▶ **YOUR OBJECTIVE**: All the data below goes into the copy word for word, but the pictures don't.

▶ **DATASET CONTENT**:
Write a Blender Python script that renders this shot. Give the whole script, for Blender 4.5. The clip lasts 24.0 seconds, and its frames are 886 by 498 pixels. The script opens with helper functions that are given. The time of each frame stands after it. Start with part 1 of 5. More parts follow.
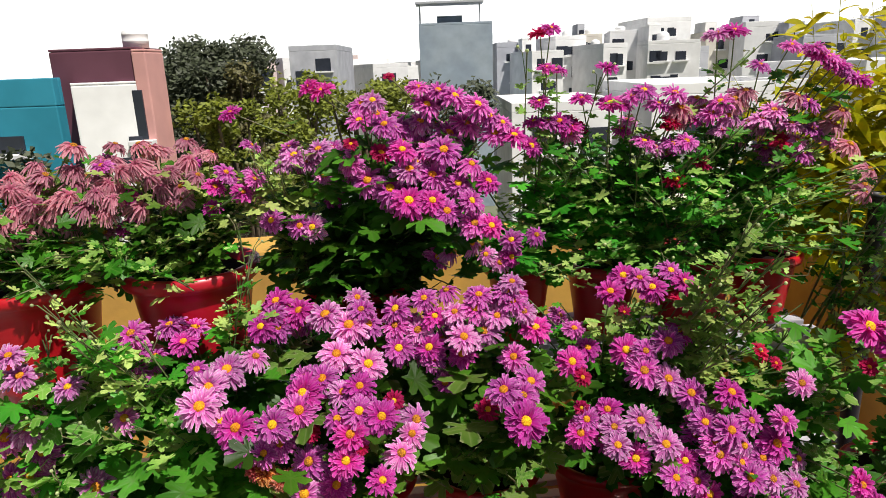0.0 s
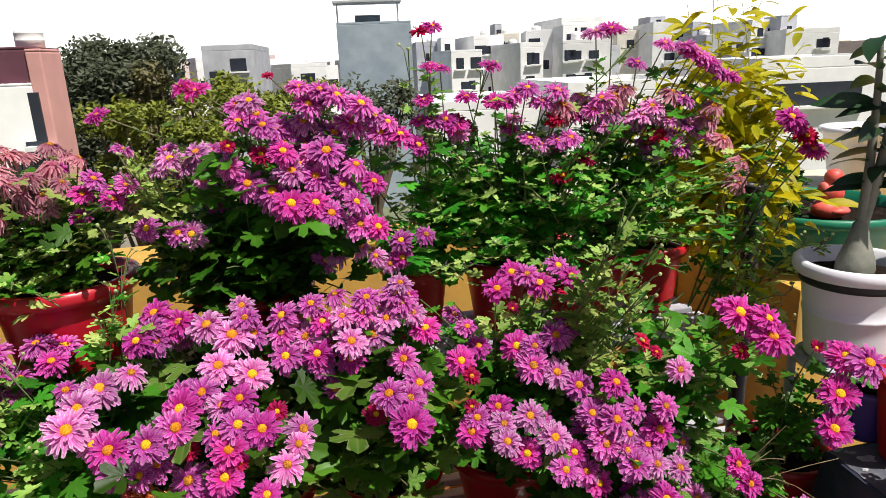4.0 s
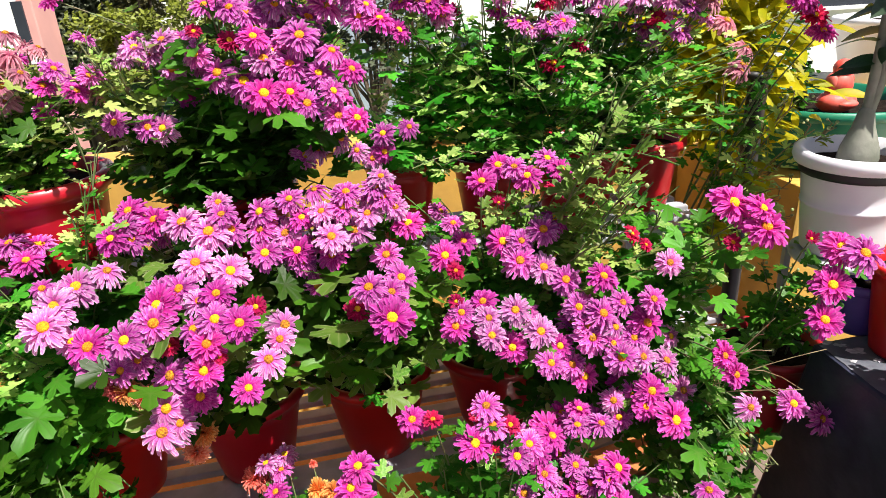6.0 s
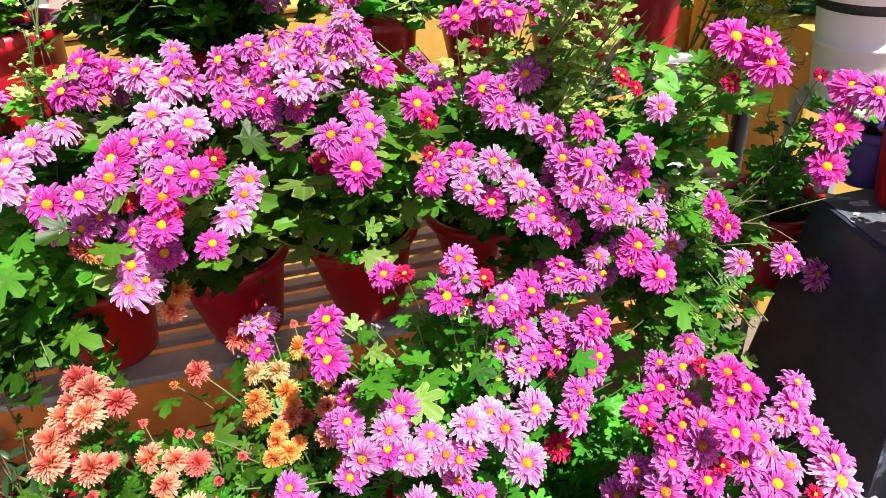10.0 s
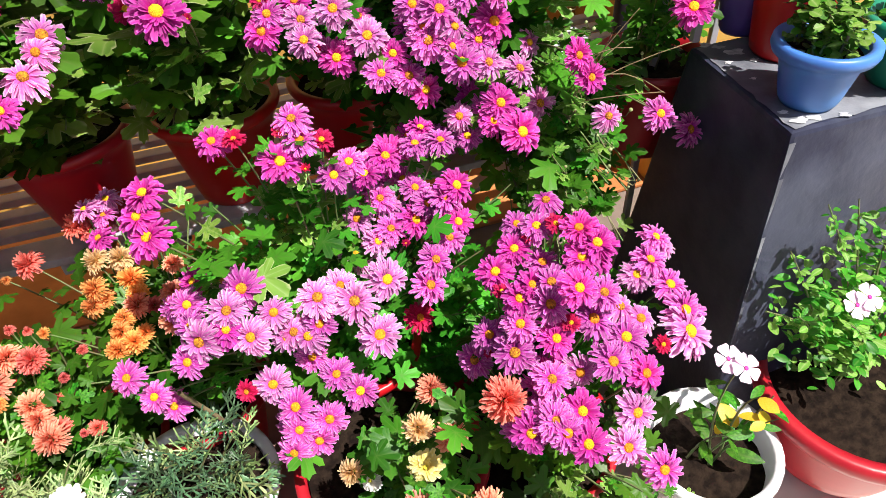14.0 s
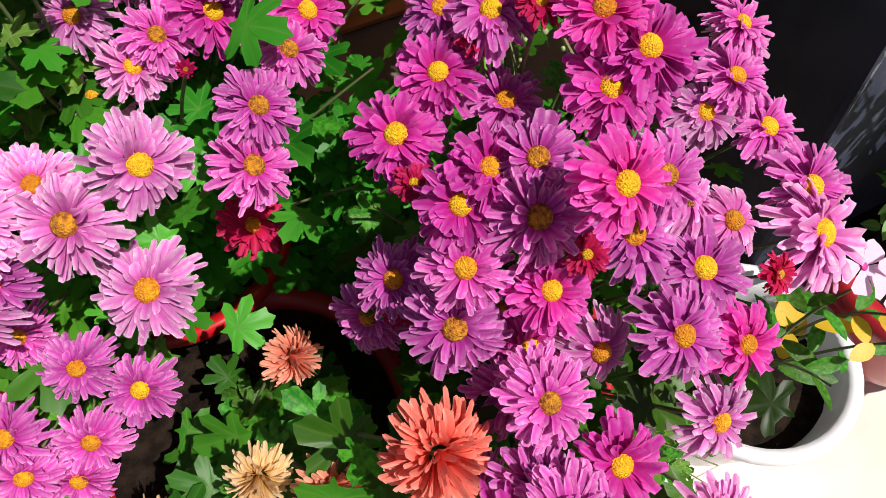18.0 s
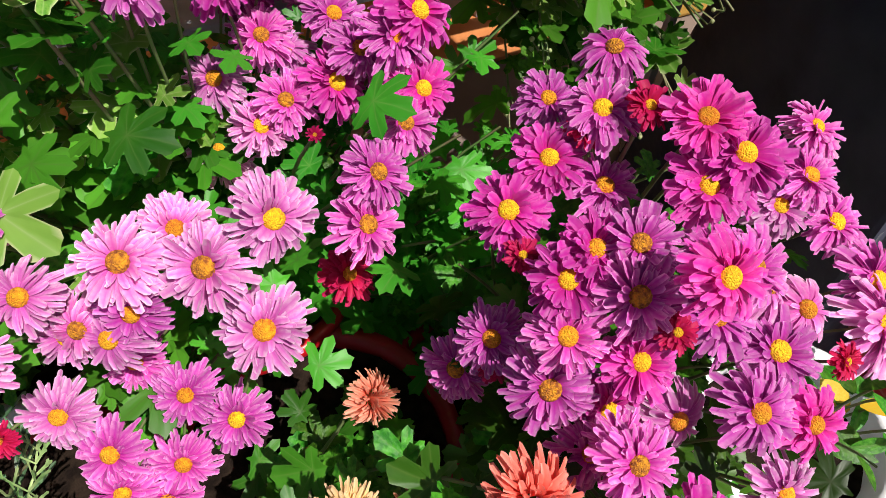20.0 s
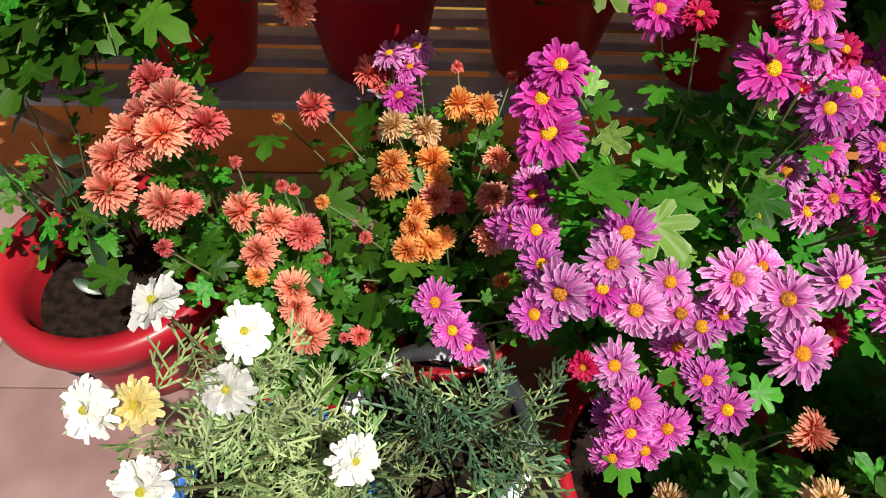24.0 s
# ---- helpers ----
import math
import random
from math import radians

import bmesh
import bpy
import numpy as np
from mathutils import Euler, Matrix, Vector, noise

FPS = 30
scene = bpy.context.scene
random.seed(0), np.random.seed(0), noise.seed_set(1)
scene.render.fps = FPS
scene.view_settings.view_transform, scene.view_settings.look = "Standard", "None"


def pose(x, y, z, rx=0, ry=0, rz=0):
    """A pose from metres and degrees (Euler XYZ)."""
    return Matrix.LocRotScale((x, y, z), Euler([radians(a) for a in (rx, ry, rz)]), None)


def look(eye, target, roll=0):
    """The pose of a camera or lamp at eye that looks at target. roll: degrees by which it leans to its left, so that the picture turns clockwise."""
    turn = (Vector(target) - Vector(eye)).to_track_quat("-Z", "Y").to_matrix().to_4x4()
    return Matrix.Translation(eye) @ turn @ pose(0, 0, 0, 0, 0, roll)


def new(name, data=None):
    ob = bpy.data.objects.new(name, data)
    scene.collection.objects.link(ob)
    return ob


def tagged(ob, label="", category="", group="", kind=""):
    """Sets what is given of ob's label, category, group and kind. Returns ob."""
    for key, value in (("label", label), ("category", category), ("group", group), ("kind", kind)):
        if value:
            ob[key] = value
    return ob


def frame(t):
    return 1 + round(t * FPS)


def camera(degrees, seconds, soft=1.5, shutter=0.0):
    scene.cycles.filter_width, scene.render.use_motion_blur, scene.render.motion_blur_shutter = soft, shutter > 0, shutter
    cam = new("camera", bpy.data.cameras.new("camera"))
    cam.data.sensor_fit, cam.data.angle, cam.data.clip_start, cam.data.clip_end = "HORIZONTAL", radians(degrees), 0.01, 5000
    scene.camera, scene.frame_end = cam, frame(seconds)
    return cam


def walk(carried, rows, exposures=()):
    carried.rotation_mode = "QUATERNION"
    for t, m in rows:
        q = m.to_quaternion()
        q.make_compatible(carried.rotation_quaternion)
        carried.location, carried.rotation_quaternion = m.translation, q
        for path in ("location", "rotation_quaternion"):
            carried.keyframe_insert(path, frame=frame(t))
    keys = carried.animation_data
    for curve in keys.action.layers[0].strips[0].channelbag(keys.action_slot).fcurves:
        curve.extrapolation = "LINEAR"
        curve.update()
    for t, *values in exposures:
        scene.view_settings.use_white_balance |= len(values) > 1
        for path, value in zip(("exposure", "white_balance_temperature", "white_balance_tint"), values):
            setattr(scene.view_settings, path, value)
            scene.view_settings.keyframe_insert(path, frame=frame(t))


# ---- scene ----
cam = camera(68.0, 24.0, soft=0.5)
METRES, EYE, TILT, LEAN, TURN = 1.5, 1.49, -15.5, 2.0, 0.0
ROWS = [
    (0.0, 0.0, 0.0, 0.0, 0.0, 0.0, -0.0),
    (0.5, 0.0077, 0.0024, -0.0035, -1.88, -0.95, 0.26),
    (1.0, 0.0161, 0.0005, -0.0027, -3.1, -0.43, 0.61),
    (1.5, 0.0195, 0.0001, -0.0001, -3.31, -0.0, 0.82),
    (2.0, 0.0211, 0.0056, 0.0001, -3.68, -0.1, 1.06),
    (2.5, 0.0257, 0.008, 0.0016, -4.35, 0.46, 1.28),
    (4.5, 0.0568, 0.0117, -0.0005, -6.58, -0.96, 2.06),
    (5.0, 0.0622, 0.0166, -0.0079, -6.44, -3.0, 2.14),
    (5.5, 0.0692, 0.0242, -0.0188, -6.42, -5.23, 2.36),
    (6.0, 0.0753, 0.034, -0.026, -6.09, -7.58, 2.59),
    (6.5, 0.0805, 0.0378, -0.0307, -5.58, -9.03, 2.59),
    (7.0, 0.0843, 0.04, -0.0385, -5.41, -10.63, 2.88),
    (7.5, 0.0888, 0.0426, -0.0444, -5.08, -11.79, 3.43),
    (8.0, 0.0951, 0.0453, -0.0518, -5.19, -12.72, 3.53),
    (8.5, 0.1043, 0.0492, -0.0569, -5.56, -14.0, 3.57),
    (9.0, 0.1105, 0.0548, -0.0636, -5.33, -15.38, 3.34),
    (9.5, 0.1156, 0.0585, -0.0665, -4.89, -16.45, 3.66),
    (11.5, 0.1582, 0.0709, -0.0954, -4.42, -21.13, 3.41),
    (12.0, 0.1664, 0.077, -0.1024, -4.79, -22.63, 3.33),
    (12.5, 0.1748, 0.0874, -0.1111, -5.95, -24.65, 2.9),
    (13.0, 0.1829, 0.0935, -0.1161, -7.07, -25.58, 2.64),
    (13.5, 0.1979, 0.0904, -0.1209, -8.99, -25.95, 3.32),
    (14.0, 0.2117, 0.0895, -0.1253, -10.82, -26.99, 4.04),
    (14.5, 0.2109, 0.0981, -0.1303, -11.73, -28.75, 3.82),
    (15.0, 0.199, 0.1383, -0.1445, -16.04, -32.85, 4.17),
    (15.5, 0.1952, 0.2042, -0.1794, -23.43, -39.27, 6.06),
    (16.0, 0.219, 0.2743, -0.2109, -25.2, -40.5, 6.53),
    (16.5, 0.2658, 0.3179, -0.232, -23.59, -42.73, 4.98),
    (17.0, 0.2891, 0.3595, -0.2627, -21.0, -44.76, 4.76),
    (17.5, 0.2948, 0.3852, -0.2763, -19.32, -44.94, 4.0),
    (19.5, 0.2767, 0.3919, -0.2584, -16.68, -42.51, 1.9),
    (20.0, 0.2574, 0.389, -0.2468, -14.78, -41.13, 1.23),
    (20.5, 0.2537, 0.383, -0.2423, -14.81, -40.44, 1.63),
    (21.0, 0.2322, 0.3769, -0.2366, -13.17, -40.4, 0.48),
    (21.5, 0.1795, 0.3685, -0.2325, -8.35, -39.83, -1.0),
    (22.0, 0.1315, 0.3538, -0.2266, -2.9, -38.98, -2.47),
    (22.5, 0.0863, 0.3408, -0.2166, -0.36, -38.04, -3.37),
    (23.0, 0.0471, 0.3318, -0.2103, 2.45, -38.18, -3.93),
    (23.5, 0.0207, 0.3183, -0.2002, 4.35, -37.51, -4.79),
    (24.0, -0.0003, 0.2855, -0.1863, 5.3, -36.56, -4.97),
]
walk(cam, [(t, pose(0, 0, EYE, TILT, LEAN, TURN) @ pose(METRES * x, METRES * y, METRES * z, 90 + pitch, roll, yaw)) for t, x, y, z, yaw, pitch, roll in ROWS], exposures=[(0, 0.15), (2, 0.2), (5, 0.4), (6, 0.9), (7, 1.25), (9, 1.3), (12, 1.0), (14, 0.95), (15.5, 0.55), (17, 0.2), (20, 0.45), (22, 0.55), (24, 0.3)])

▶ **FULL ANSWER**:
Write a Blender Python script that renders this shot. Give the whole script, for Blender 4.5. The clip lasts 24.0 seconds, and its frames are 886 by 498 pixels. The script opens with helper functions that are given. The time of each frame stands after it. Start with part 1 of 5. More parts follow.
0.0 s
4.0 s
6.0 s
10.0 s
14.0 s
18.0 s
20.0 s
24.0 s
# ---- helpers ----
import math
import random
from math import radians

import bmesh
import bpy
import numpy as np
from mathutils import Euler, Matrix, Vector, noise

FPS = 30
scene = bpy.context.scene
random.seed(0), np.random.seed(0), noise.seed_set(1)
scene.render.fps = FPS
scene.view_settings.view_transform, scene.view_settings.look = "Standard", "None"


def pose(x, y, z, rx=0, ry=0, rz=0):
    """A pose from metres and degrees (Euler XYZ)."""
    return Matrix.LocRotScale((x, y, z), Euler([radians(a) for a in (rx, ry, rz)]), None)


def look(eye, target, roll=0):
    """The pose of a camera or lamp at eye that looks at target. roll: degrees by which it leans to its left, so that the picture turns clockwise."""
    turn = (Vector(target) - Vector(eye)).to_track_quat("-Z", "Y").to_matrix().to_4x4()
    return Matrix.Translation(eye) @ turn @ pose(0, 0, 0, 0, 0, roll)


def new(name, data=None):
    ob = bpy.data.objects.new(name, data)
    scene.collection.objects.link(ob)
    return ob


def tagged(ob, label="", category="", group="", kind=""):
    """Sets what is given of ob's label, category, group and kind. Returns ob."""
    for key, value in (("label", label), ("category", category), ("group", group), ("kind", kind)):
        if value:
            ob[key] = value
    return ob


def frame(t):
    return 1 + round(t * FPS)


def camera(degrees, seconds, soft=1.5, shutter=0.0):
    scene.cycles.filter_width, scene.render.use_motion_blur, scene.render.motion_blur_shutter = soft, shutter > 0, shutter
    cam = new("camera", bpy.data.cameras.new("camera"))
    cam.data.sensor_fit, cam.data.angle, cam.data.clip_start, cam.data.clip_end = "HORIZONTAL", radians(degrees), 0.01, 5000
    scene.camera, scene.frame_end = cam, frame(seconds)
    return cam


def walk(carried, rows, exposures=()):
    carried.rotation_mode = "QUATERNION"
    for t, m in rows:
        q = m.to_quaternion()
        q.make_compatible(carried.rotation_quaternion)
        carried.location, carried.rotation_quaternion = m.translation, q
        for path in ("location", "rotation_quaternion"):
            carried.keyframe_insert(path, frame=frame(t))
    keys = carried.animation_data
    for curve in keys.action.layers[0].strips[0].channelbag(keys.action_slot).fcurves:
        curve.extrapolation = "LINEAR"
        curve.update()
    for t, *values in exposures:
        scene.view_settings.use_white_balance |= len(values) > 1
        for path, value in zip(("exposure", "white_balance_temperature", "white_balance_tint"), values):
            setattr(scene.view_settings, path, value)
            scene.view_settings.keyframe_insert(path, frame=frame(t))


# ---- scene ----
cam = camera(68.0, 24.0, soft=0.5)
METRES, EYE, TILT, LEAN, TURN = 1.5, 1.49, -15.5, 2.0, 0.0
ROWS = [
    (0.0, 0.0, 0.0, 0.0, 0.0, 0.0, -0.0),
    (0.5, 0.0077, 0.0024, -0.0035, -1.88, -0.95, 0.26),
    (1.0, 0.0161, 0.0005, -0.0027, -3.1, -0.43, 0.61),
    (1.5, 0.0195, 0.0001, -0.0001, -3.31, -0.0, 0.82),
    (2.0, 0.0211, 0.0056, 0.0001, -3.68, -0.1, 1.06),
    (2.5, 0.0257, 0.008, 0.0016, -4.35, 0.46, 1.28),
    (4.5, 0.0568, 0.0117, -0.0005, -6.58, -0.96, 2.06),
    (5.0, 0.0622, 0.0166, -0.0079, -6.44, -3.0, 2.14),
    (5.5, 0.0692, 0.0242, -0.0188, -6.42, -5.23, 2.36),
    (6.0, 0.0753, 0.034, -0.026, -6.09, -7.58, 2.59),
    (6.5, 0.0805, 0.0378, -0.0307, -5.58, -9.03, 2.59),
    (7.0, 0.0843, 0.04, -0.0385, -5.41, -10.63, 2.88),
    (7.5, 0.0888, 0.0426, -0.0444, -5.08, -11.79, 3.43),
    (8.0, 0.0951, 0.0453, -0.0518, -5.19, -12.72, 3.53),
    (8.5, 0.1043, 0.0492, -0.0569, -5.56, -14.0, 3.57),
    (9.0, 0.1105, 0.0548, -0.0636, -5.33, -15.38, 3.34),
    (9.5, 0.1156, 0.0585, -0.0665, -4.89, -16.45, 3.66),
    (11.5, 0.1582, 0.0709, -0.0954, -4.42, -21.13, 3.41),
    (12.0, 0.1664, 0.077, -0.1024, -4.79, -22.63, 3.33),
    (12.5, 0.1748, 0.0874, -0.1111, -5.95, -24.65, 2.9),
    (13.0, 0.1829, 0.0935, -0.1161, -7.07, -25.58, 2.64),
    (13.5, 0.1979, 0.0904, -0.1209, -8.99, -25.95, 3.32),
    (14.0, 0.2117, 0.0895, -0.1253, -10.82, -26.99, 4.04),
    (14.5, 0.2109, 0.0981, -0.1303, -11.73, -28.75, 3.82),
    (15.0, 0.199, 0.1383, -0.1445, -16.04, -32.85, 4.17),
    (15.5, 0.1952, 0.2042, -0.1794, -23.43, -39.27, 6.06),
    (16.0, 0.219, 0.2743, -0.2109, -25.2, -40.5, 6.53),
    (16.5, 0.2658, 0.3179, -0.232, -23.59, -42.73, 4.98),
    (17.0, 0.2891, 0.3595, -0.2627, -21.0, -44.76, 4.76),
    (17.5, 0.2948, 0.3852, -0.2763, -19.32, -44.94, 4.0),
    (19.5, 0.2767, 0.3919, -0.2584, -16.68, -42.51, 1.9),
    (20.0, 0.2574, 0.389, -0.2468, -14.78, -41.13, 1.23),
    (20.5, 0.2537, 0.383, -0.2423, -14.81, -40.44, 1.63),
    (21.0, 0.2322, 0.3769, -0.2366, -13.17, -40.4, 0.48),
    (21.5, 0.1795, 0.3685, -0.2325, -8.35, -39.83, -1.0),
    (22.0, 0.1315, 0.3538, -0.2266, -2.9, -38.98, -2.47),
    (22.5, 0.0863, 0.3408, -0.2166, -0.36, -38.04, -3.37),
    (23.0, 0.0471, 0.3318, -0.2103, 2.45, -38.18, -3.93),
    (23.5, 0.0207, 0.3183, -0.2002, 4.35, -37.51, -4.79),
    (24.0, -0.0003, 0.2855, -0.1863, 5.3, -36.56, -4.97),
]
walk(cam, [(t, pose(0, 0, EYE, TILT, LEAN, TURN) @ pose(METRES * x, METRES * y, METRES * z, 90 + pitch, roll, yaw)) for t, x, y, z, yaw, pitch, roll in ROWS], exposures=[(0, 0.15), (2, 0.2), (5, 0.4), (6, 0.9), (7, 1.25), (9, 1.3), (12, 1.0), (14, 0.95), (15.5, 0.55), (17, 0.2), (20, 0.45), (22, 0.55), (24, 0.3)])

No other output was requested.